Goal >> Look through the data below. Pick out the lines holding the string "from".

Material provided >>
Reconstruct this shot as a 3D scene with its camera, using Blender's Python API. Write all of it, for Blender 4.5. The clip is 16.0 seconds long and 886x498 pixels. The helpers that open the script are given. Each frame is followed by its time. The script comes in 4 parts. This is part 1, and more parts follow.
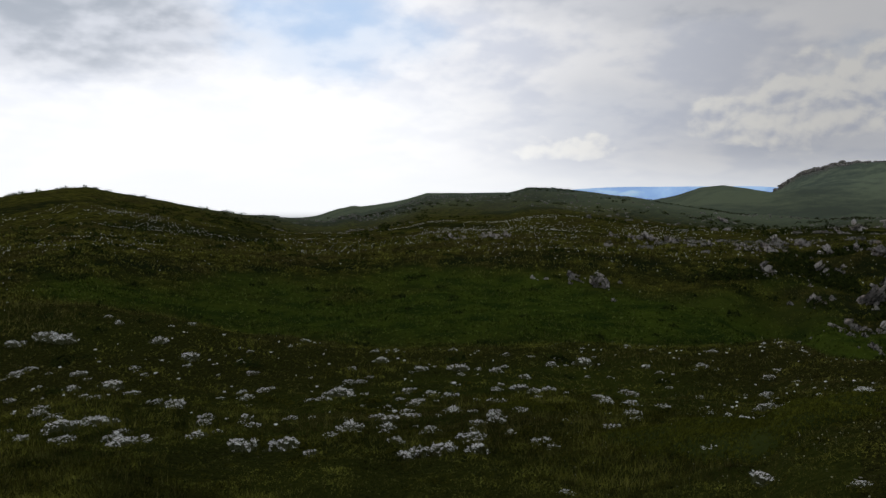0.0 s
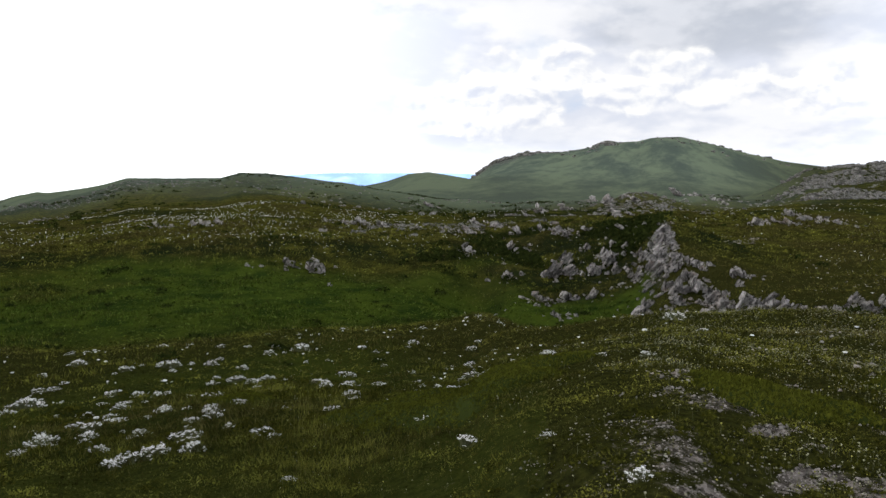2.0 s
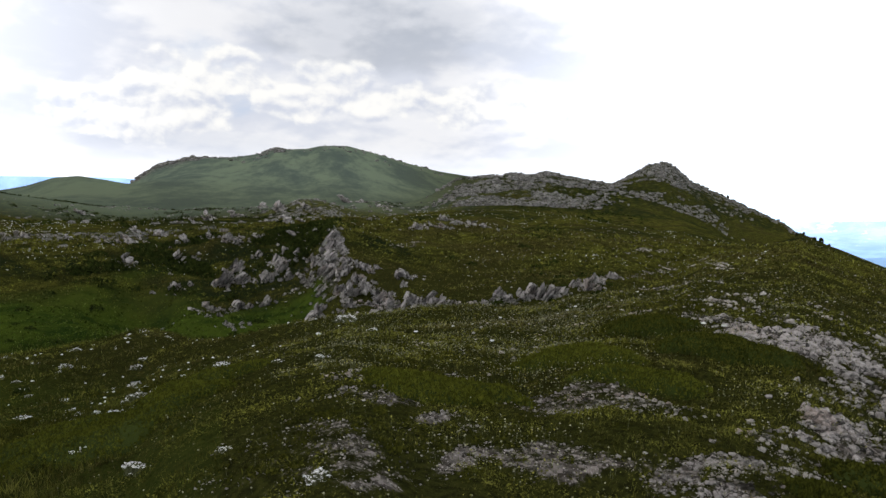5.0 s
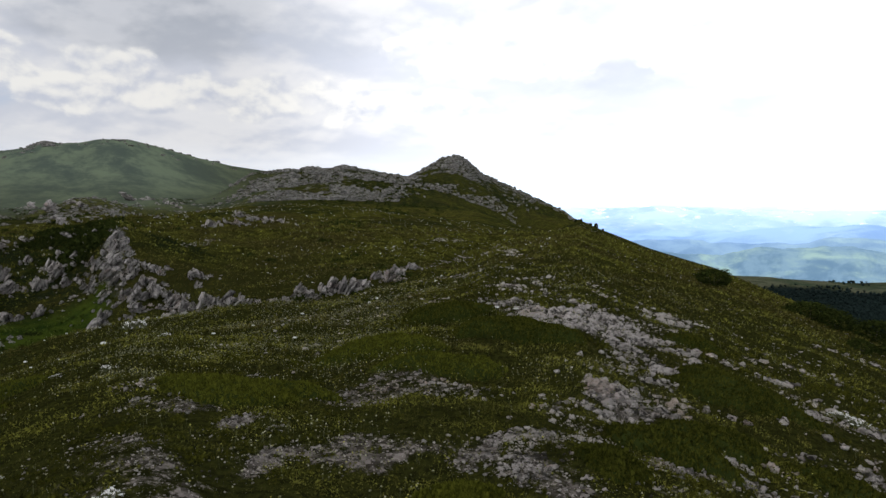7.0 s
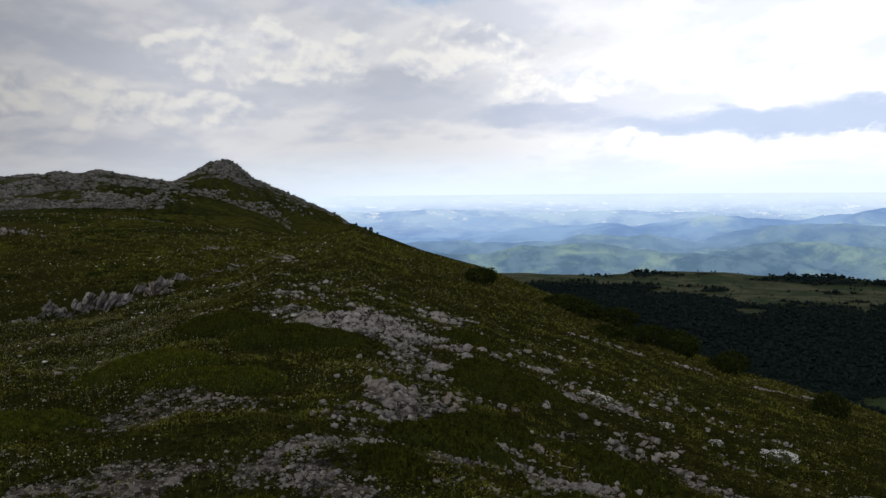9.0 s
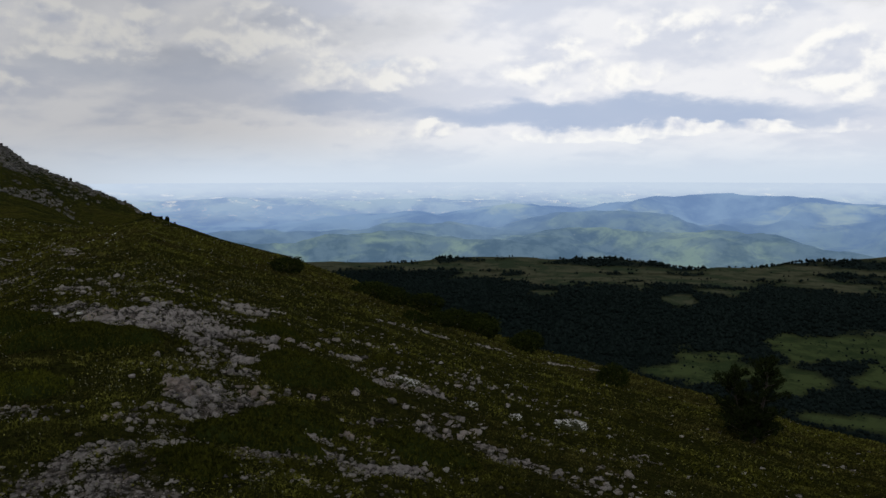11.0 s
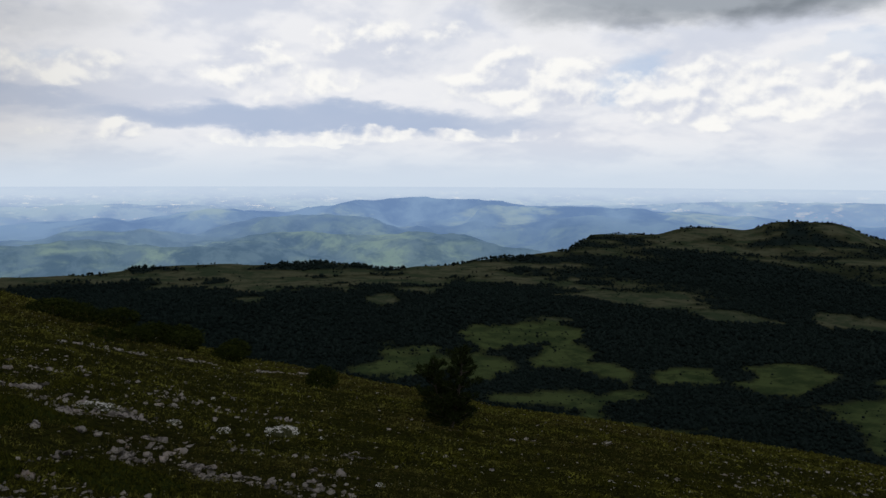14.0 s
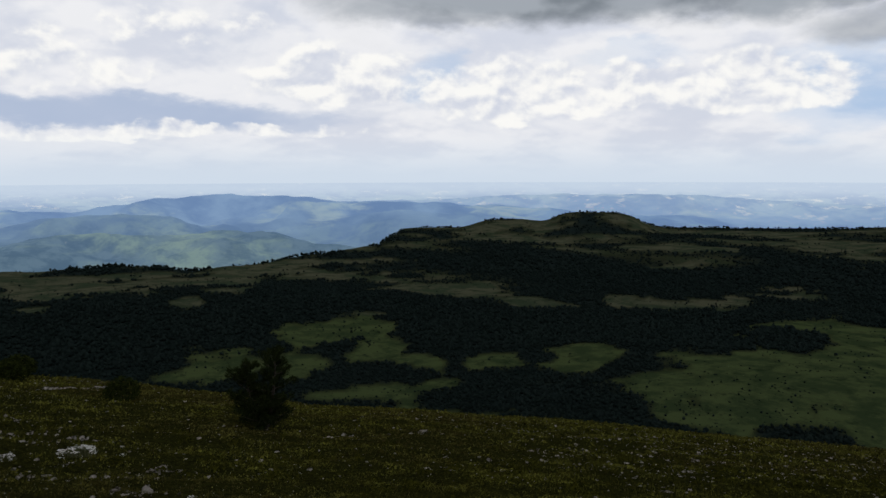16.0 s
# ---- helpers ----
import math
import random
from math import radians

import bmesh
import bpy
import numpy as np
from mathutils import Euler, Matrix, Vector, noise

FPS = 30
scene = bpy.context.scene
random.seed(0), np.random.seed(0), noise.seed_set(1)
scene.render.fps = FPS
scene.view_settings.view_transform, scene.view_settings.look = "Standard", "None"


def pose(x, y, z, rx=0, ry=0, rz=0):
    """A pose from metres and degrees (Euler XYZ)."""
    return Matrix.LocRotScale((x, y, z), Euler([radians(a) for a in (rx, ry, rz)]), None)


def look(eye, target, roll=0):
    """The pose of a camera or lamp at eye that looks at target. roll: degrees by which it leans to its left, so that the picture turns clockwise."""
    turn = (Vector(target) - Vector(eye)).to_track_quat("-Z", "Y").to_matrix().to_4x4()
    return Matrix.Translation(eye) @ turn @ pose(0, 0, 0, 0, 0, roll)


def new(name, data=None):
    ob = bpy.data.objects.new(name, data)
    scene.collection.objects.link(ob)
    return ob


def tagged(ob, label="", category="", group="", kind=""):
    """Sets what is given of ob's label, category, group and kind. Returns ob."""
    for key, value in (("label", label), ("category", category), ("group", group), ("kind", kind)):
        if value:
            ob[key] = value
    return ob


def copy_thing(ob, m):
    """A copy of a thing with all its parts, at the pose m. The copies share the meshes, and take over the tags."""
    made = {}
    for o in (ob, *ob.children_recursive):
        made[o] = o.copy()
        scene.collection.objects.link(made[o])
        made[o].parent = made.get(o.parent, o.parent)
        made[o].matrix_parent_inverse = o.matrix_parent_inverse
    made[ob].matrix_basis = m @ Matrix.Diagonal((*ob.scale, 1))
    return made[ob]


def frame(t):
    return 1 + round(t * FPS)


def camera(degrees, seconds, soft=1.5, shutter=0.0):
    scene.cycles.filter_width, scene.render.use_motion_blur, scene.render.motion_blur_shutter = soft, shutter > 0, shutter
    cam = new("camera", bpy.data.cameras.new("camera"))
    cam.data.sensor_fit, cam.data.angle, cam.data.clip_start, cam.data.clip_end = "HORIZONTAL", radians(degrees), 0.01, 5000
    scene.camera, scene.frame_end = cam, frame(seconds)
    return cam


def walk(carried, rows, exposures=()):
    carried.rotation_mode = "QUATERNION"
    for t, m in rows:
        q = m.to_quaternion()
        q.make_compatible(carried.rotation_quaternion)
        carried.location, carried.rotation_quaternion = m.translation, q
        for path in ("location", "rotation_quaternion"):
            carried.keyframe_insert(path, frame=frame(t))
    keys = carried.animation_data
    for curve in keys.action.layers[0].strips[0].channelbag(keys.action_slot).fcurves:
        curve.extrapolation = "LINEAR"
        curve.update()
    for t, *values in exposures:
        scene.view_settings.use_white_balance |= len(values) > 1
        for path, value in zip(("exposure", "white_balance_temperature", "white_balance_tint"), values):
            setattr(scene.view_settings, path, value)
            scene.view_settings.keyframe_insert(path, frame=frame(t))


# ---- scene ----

Written answer >>
from math import radians
from mathutils import Euler, Matrix, Vector, noise
    """A pose from metres and degrees (Euler XYZ)."""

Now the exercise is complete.